Живов побрел в ванную комнату, чтобы умыться и отправиться в повторный сон до самого утра. За окном бушевала метель, в желтом свете фонаря бесновались снежинки, и от ветра дрожало стекло.

Слет должен был продлиться три дня, а Живову было плохо уже сейчас. Он предчувствовал, что завтра не выспится, будет рассеян и хмур, а на каких-нибудь лекциях и круглых столах будет мечтать о холодной минералке или бокале пива, чтобы спастись от похмелья.

Он зашел в ванную комнату и увидел, что забыл у унитаза скетчбук и карандаши. Скетчбук лежал листом вверх, и лист этот был чист. Живов присел на корточки, перелистал несколько страниц, не обнаружил на матовой шершавой поверхности ни единого рисунка, ни одной черточки, даже следов ластика не было, будто никто никогда не рисовал в этом блокноте.

– Как же это…

Он быстро вернулся к кровати, достал тубус, вытряхнул на одеяло ватман, раздвинул его и обнаружил, что на ватмане тоже никто больше не нарисован. Блондинка пропала. Ее не стерли, нет. Она просто ожила, выбралась из бумажного плена и отсосала Живову в обмен на новый рисунок.

Живов сообразил, что нервно хихикает. Почему-то захотелось забраться под одеяло – как есть, в одежде, уснуть и проснуться как ни в чем не бывало, чтобы все произошедшее ночью забылось, а его девушки оказались там, где им должно быть, то есть на бумаге.

Вместо этого Живов пошел к двери. Рванул, обнаружил, что дверь не поддается. Заперта.

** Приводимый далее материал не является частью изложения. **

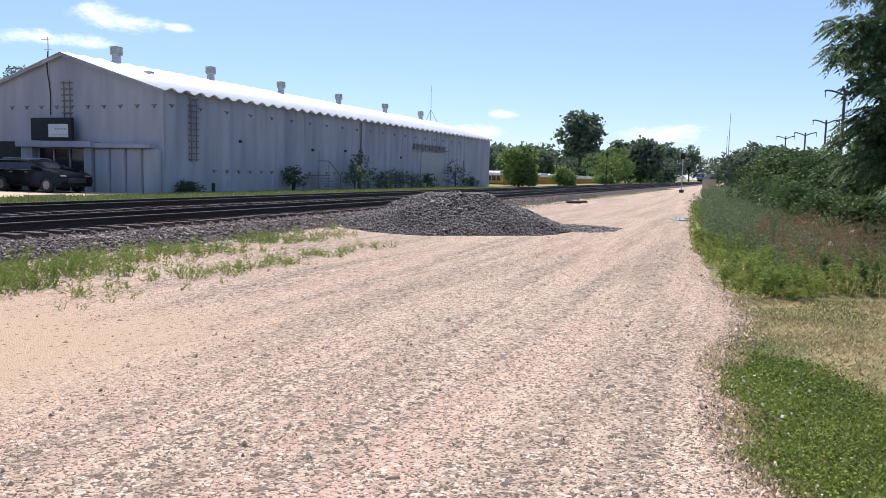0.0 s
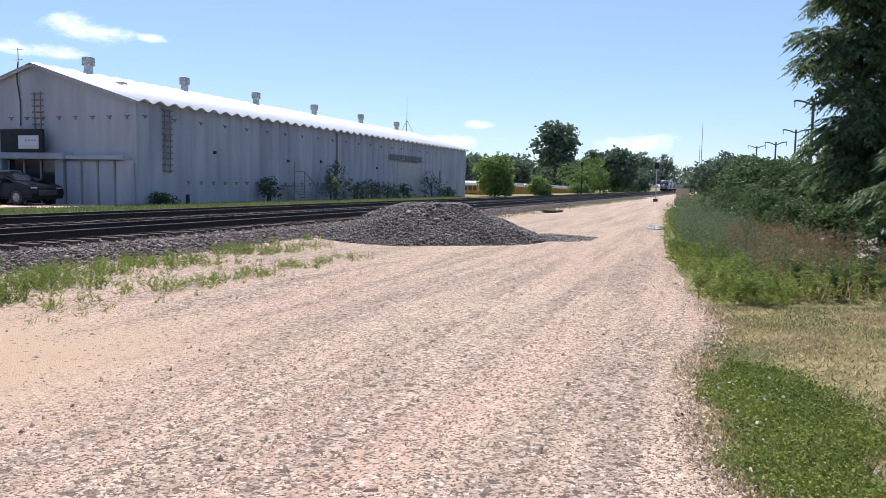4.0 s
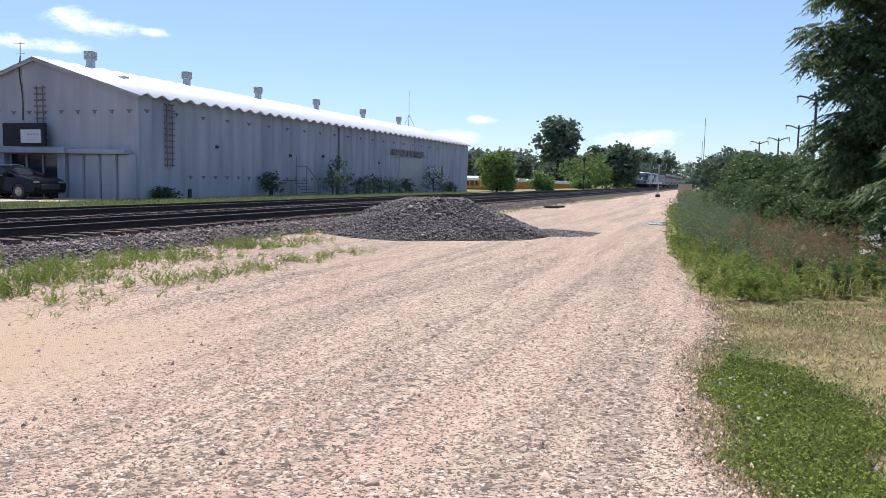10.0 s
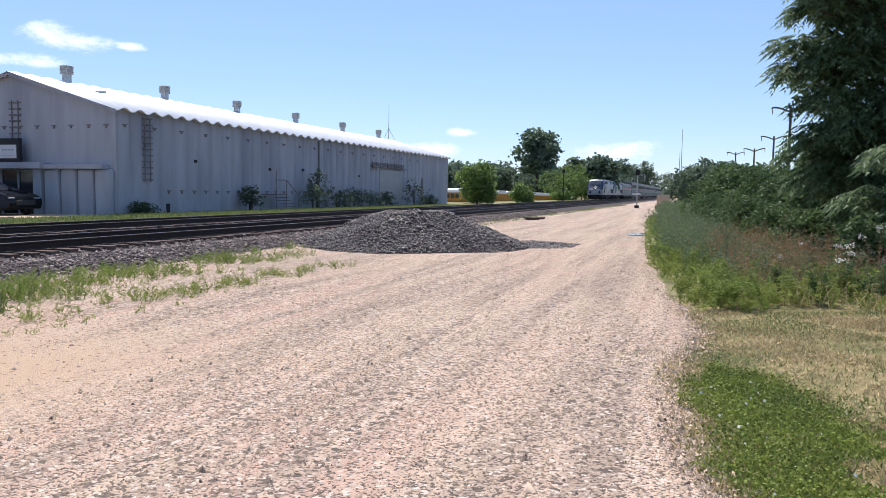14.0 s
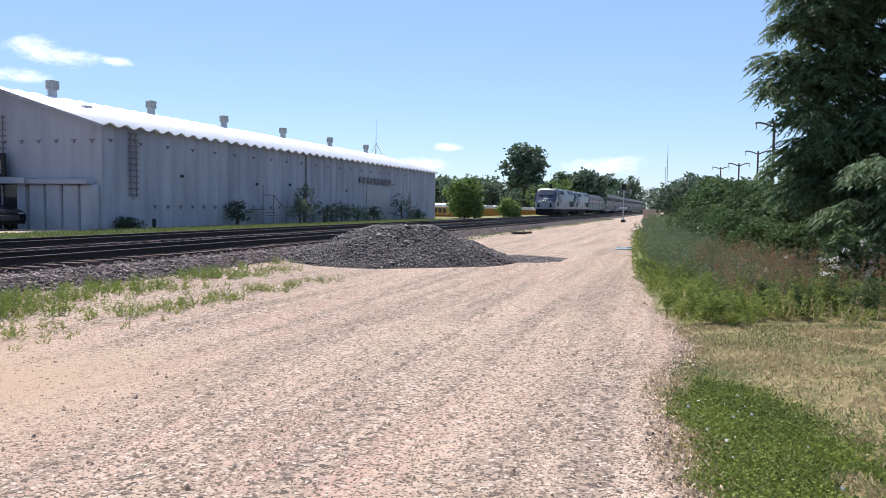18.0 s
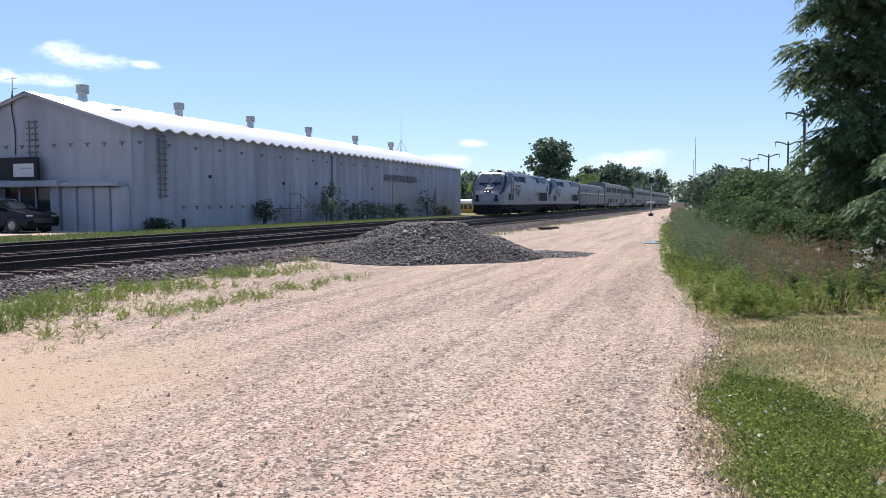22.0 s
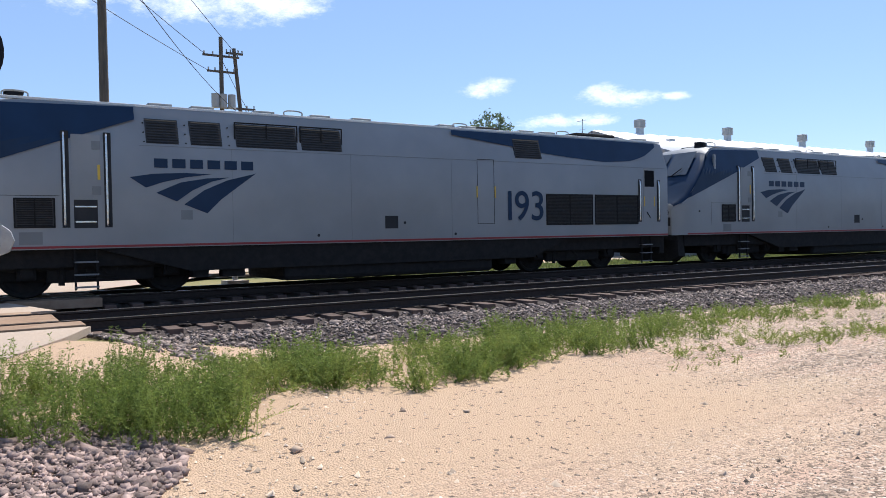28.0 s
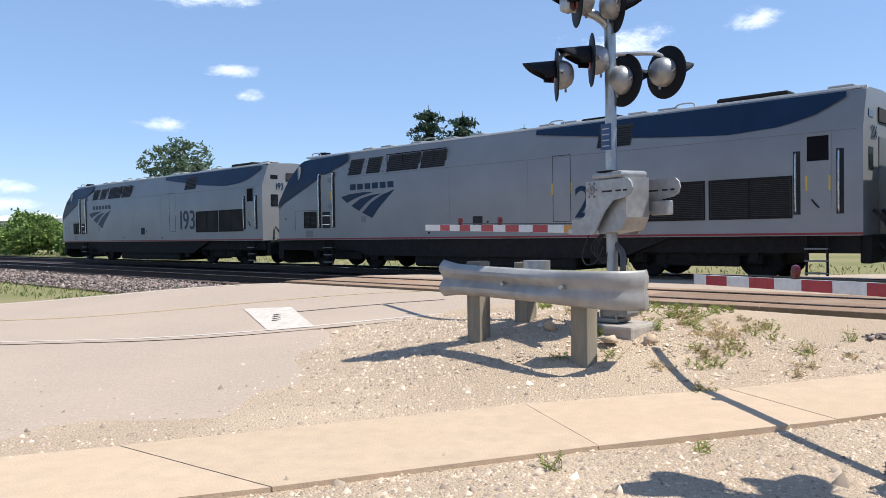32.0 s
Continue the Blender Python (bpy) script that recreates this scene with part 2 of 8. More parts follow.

Ткнул ключом в замочную скважину, но ключ не подходил, не желал вставляться и чиркал металлом по дереву. Тогда Живов подергал за ручку, постучал и в конце концов пнул дверь ногой несколько раз. Удары вышли громкими, раскатистыми. Живов приник к двери, прислушиваясь, не идет ли кто по коридору. Он никак не мог сообразить, что делать в сложившейся ситуации: звать ли на помощь, нужно ли вообще кричать или, может, действовать хладнокровно и расчетливо. На ум лезли только американские фильмы ужасов, но в них герои всегда действовали глупо. К слову, дерево вокруг замка оказалось сплошь покрыто мелкими царапинками, будто кто-то уже не раз пытался отсюда выбраться, да ключ не подходил…

Живов поскребся о дверь еще немного и догадался позвонить старому другу.